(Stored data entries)
· · · ·
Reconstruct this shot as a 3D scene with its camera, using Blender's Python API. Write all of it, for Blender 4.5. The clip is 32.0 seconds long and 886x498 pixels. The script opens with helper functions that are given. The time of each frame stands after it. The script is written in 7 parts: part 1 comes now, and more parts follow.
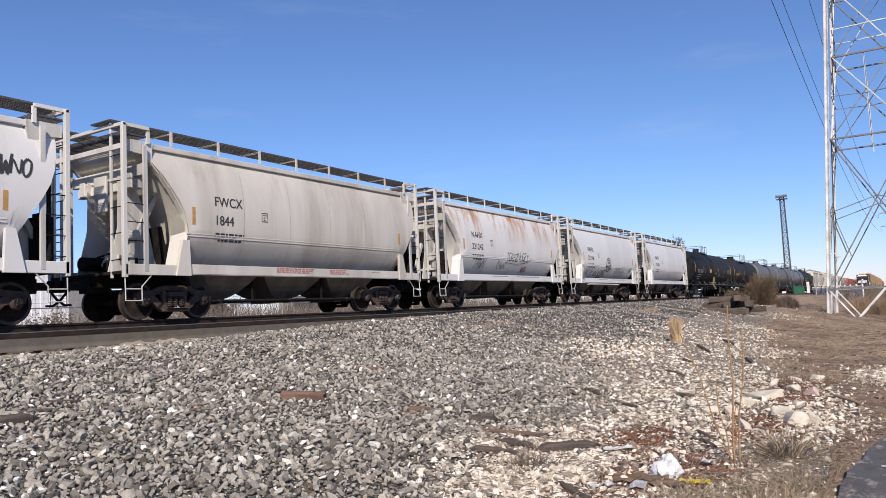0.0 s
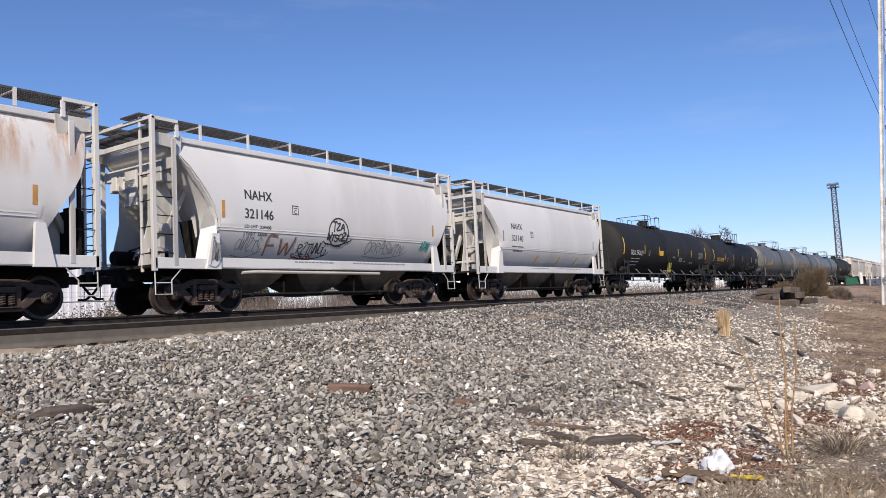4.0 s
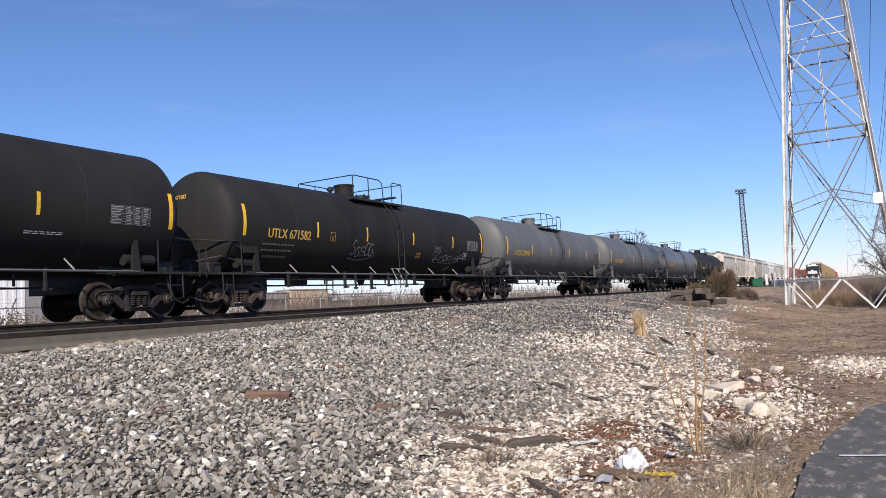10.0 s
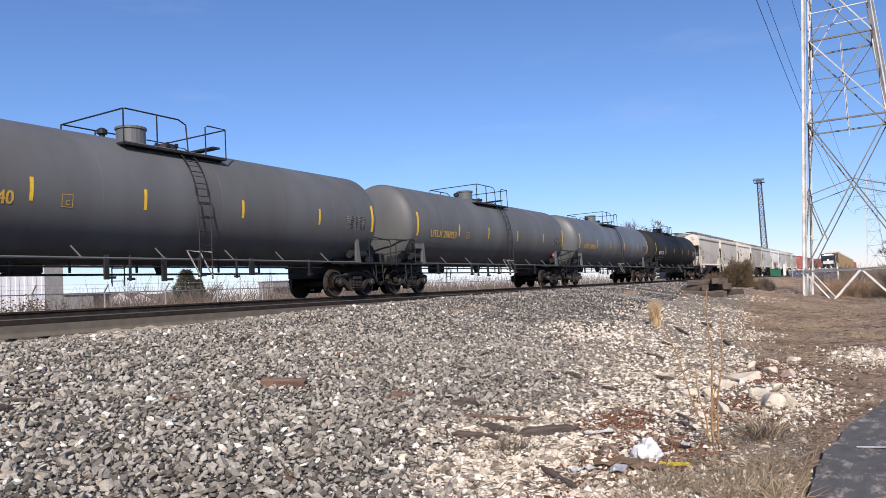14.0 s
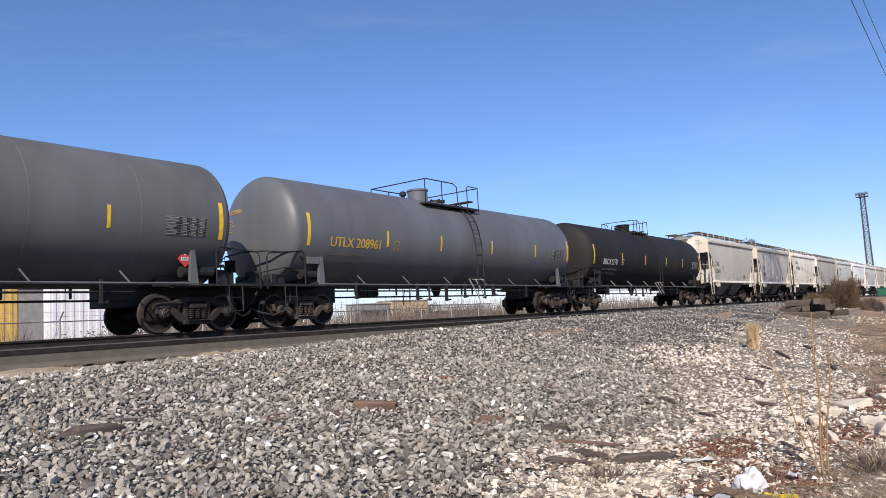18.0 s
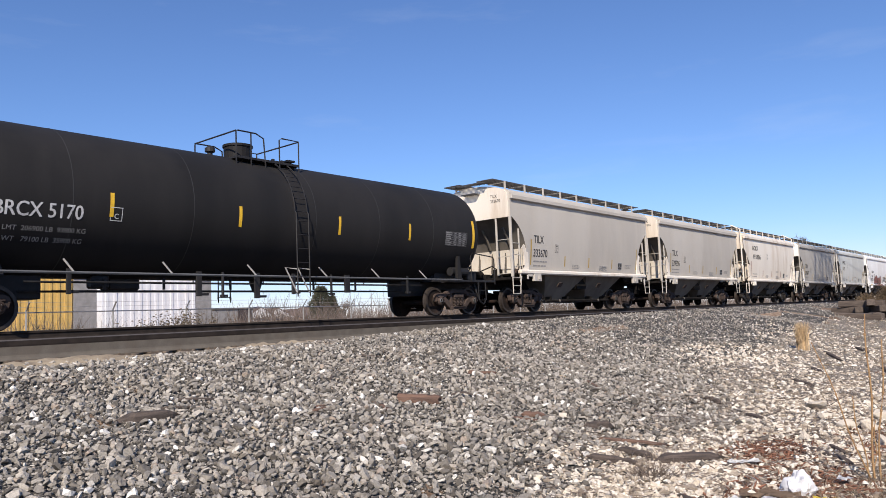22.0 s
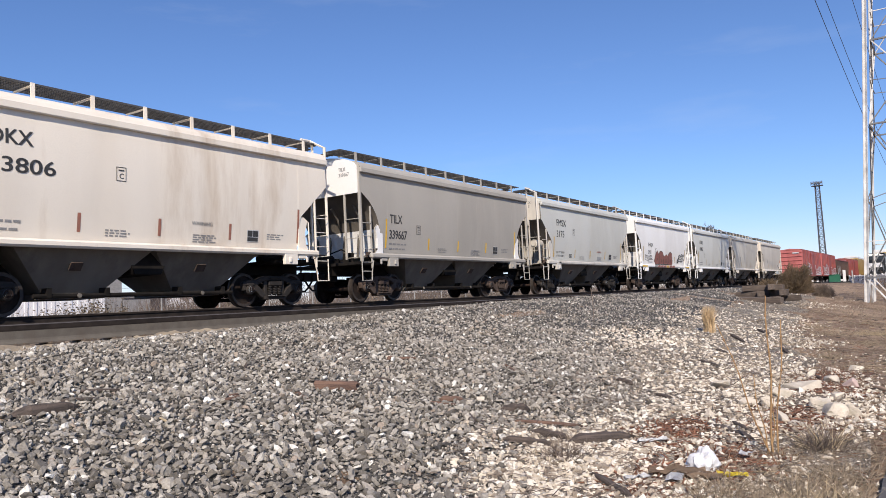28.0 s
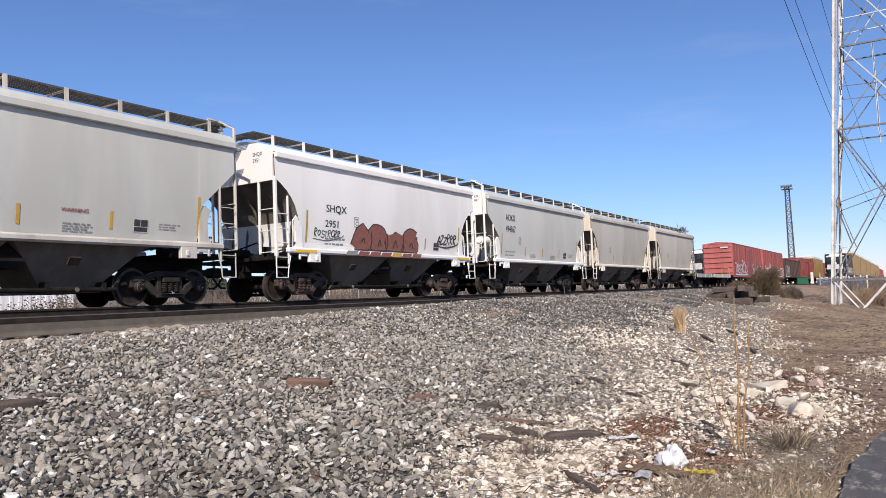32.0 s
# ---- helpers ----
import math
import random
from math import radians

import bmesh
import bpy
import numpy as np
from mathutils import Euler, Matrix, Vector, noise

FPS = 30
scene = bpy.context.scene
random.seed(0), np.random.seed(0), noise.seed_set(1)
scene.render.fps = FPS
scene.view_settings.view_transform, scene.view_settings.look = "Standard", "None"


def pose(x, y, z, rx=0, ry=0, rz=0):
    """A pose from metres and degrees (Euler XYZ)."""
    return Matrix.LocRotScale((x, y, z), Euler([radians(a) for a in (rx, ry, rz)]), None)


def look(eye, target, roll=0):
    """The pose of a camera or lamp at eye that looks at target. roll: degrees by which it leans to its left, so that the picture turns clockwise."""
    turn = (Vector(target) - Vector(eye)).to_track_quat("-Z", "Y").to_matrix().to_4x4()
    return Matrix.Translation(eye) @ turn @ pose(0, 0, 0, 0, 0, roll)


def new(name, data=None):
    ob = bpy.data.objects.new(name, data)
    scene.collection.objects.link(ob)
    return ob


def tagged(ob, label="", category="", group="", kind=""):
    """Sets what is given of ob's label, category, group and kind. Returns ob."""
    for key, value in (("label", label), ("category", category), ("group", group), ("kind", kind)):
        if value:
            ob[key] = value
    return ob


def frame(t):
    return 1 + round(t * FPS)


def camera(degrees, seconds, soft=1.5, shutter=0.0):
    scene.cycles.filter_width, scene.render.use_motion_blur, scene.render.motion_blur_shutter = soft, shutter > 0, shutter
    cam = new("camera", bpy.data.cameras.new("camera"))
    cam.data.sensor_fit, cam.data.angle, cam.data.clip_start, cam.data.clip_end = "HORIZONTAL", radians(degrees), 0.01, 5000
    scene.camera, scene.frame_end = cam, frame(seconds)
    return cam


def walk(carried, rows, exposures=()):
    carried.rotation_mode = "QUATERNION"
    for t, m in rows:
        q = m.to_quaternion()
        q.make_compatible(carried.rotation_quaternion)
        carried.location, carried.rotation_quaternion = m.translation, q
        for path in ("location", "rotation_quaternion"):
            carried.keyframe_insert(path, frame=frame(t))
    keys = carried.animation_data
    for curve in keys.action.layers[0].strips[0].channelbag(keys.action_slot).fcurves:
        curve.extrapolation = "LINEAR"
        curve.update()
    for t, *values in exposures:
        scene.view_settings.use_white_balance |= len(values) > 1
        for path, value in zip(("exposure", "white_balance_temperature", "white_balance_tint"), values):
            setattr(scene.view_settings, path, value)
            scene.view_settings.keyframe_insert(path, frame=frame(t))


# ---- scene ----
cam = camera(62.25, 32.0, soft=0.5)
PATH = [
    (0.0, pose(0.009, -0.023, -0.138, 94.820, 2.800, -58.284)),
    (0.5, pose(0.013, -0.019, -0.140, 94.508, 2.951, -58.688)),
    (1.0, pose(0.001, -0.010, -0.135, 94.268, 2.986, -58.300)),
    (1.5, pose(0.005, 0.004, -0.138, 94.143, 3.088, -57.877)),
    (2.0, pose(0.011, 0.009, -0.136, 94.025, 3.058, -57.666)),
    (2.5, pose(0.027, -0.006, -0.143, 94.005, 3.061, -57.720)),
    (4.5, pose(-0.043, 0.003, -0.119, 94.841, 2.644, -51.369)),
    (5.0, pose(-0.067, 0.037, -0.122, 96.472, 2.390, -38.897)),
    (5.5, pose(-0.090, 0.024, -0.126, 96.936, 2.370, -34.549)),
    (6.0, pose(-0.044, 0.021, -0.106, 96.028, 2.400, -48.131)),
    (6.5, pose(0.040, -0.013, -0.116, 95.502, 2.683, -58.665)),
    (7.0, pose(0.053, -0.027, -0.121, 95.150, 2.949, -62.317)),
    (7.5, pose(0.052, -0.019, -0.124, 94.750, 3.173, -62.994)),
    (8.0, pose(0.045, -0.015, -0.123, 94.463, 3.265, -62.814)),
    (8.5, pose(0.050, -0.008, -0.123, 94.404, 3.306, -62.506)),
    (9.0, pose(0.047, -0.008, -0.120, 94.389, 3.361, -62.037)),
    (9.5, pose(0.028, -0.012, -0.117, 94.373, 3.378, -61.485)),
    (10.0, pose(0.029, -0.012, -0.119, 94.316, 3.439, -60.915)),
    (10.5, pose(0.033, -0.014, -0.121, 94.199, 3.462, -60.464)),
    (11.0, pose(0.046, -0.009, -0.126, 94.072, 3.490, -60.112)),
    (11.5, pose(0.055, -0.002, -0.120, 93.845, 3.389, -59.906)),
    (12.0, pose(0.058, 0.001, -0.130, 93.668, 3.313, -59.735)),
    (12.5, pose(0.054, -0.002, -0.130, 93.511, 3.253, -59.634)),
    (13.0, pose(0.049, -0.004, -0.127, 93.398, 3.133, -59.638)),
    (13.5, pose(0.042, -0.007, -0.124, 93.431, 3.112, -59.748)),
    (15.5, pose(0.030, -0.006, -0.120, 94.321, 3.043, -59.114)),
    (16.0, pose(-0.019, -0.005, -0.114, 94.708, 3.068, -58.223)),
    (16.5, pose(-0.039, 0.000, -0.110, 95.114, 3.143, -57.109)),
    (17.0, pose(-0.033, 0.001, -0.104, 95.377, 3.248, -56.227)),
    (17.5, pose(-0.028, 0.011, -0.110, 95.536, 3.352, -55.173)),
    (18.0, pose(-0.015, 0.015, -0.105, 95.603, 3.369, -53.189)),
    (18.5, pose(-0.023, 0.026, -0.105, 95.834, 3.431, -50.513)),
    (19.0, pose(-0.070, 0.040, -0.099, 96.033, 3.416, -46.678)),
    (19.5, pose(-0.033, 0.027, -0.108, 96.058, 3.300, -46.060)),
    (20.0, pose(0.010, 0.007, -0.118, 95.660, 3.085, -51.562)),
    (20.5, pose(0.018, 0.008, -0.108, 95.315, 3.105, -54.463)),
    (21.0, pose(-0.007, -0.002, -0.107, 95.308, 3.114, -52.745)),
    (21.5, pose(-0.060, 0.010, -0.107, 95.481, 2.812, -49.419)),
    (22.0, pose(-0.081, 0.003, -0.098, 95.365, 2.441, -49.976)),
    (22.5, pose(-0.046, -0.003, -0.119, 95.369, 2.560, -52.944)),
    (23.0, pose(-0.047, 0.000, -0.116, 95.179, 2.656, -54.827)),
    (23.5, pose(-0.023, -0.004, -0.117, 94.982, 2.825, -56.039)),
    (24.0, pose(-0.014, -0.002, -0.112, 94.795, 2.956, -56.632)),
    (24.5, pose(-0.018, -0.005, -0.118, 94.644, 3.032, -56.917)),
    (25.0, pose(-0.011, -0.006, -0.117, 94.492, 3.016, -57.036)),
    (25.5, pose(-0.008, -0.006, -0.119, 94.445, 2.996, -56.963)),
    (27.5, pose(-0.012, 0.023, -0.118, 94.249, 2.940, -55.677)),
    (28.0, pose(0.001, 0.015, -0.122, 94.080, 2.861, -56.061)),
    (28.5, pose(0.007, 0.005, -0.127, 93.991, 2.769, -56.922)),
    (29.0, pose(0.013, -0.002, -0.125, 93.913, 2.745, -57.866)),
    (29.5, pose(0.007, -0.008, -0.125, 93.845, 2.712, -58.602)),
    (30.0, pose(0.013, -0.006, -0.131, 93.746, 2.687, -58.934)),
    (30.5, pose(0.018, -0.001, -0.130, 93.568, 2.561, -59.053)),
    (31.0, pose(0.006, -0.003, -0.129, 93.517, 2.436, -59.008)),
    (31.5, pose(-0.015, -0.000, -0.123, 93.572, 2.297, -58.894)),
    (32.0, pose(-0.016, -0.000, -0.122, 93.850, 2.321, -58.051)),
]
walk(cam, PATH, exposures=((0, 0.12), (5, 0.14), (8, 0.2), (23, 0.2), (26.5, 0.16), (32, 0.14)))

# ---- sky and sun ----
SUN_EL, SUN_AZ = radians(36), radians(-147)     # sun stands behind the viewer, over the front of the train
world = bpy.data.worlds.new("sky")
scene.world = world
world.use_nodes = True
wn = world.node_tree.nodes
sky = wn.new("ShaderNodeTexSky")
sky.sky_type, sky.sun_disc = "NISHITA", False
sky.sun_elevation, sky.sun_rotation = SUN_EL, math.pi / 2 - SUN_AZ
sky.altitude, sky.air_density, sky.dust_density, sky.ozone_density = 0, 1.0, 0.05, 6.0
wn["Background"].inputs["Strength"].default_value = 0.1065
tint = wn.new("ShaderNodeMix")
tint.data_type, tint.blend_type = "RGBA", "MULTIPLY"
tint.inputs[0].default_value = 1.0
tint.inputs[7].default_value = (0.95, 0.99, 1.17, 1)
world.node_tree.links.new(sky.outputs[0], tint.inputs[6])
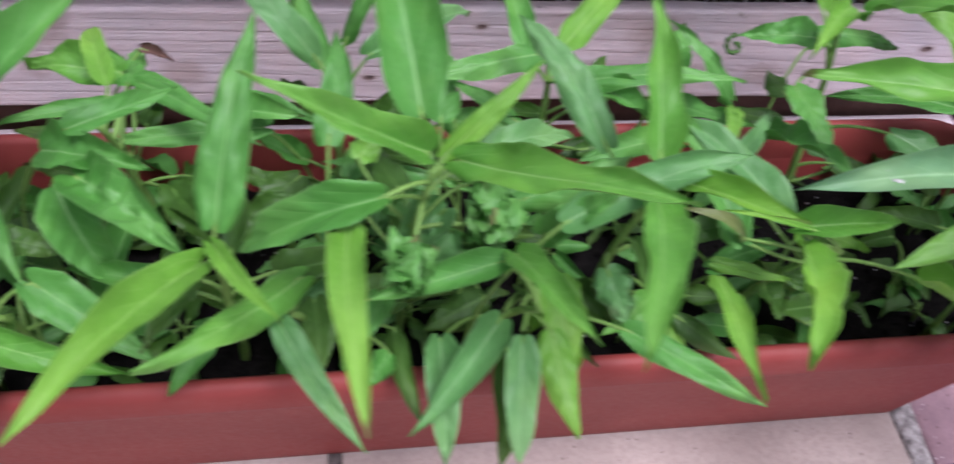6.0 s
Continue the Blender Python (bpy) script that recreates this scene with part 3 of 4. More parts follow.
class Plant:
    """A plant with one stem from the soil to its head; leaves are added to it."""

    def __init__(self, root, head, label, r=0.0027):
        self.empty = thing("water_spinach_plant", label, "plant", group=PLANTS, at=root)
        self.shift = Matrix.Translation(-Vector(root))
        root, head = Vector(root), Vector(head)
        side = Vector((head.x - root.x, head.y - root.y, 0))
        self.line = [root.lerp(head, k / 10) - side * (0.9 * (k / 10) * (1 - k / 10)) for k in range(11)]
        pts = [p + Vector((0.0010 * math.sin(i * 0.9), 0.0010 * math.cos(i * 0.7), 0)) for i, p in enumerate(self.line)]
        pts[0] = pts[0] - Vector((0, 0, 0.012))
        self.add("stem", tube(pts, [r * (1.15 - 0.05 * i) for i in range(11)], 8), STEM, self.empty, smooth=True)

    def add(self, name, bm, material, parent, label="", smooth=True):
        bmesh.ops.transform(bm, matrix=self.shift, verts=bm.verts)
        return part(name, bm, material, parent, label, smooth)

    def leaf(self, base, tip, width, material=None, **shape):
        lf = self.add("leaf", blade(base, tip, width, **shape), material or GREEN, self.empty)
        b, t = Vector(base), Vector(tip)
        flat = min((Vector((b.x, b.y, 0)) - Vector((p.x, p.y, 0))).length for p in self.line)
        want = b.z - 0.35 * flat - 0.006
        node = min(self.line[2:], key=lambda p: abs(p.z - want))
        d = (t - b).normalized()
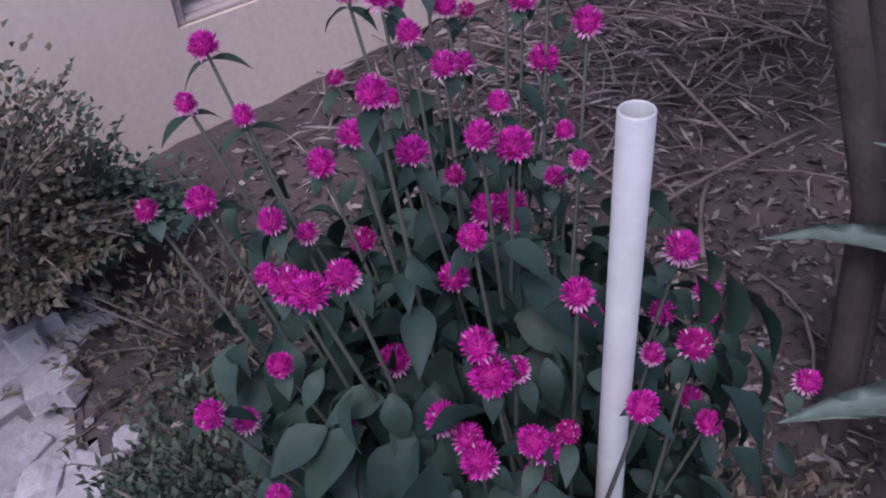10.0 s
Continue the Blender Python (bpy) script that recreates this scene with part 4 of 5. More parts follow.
· · · ·
• _What is being asked_:
Find every line above that contains the word "keys", and return each one.

• _Result_:
    keys = carried.animation_data
    for curve in keys.action.layers[0].strips[0].channelbag(keys.action_slot).fcurves:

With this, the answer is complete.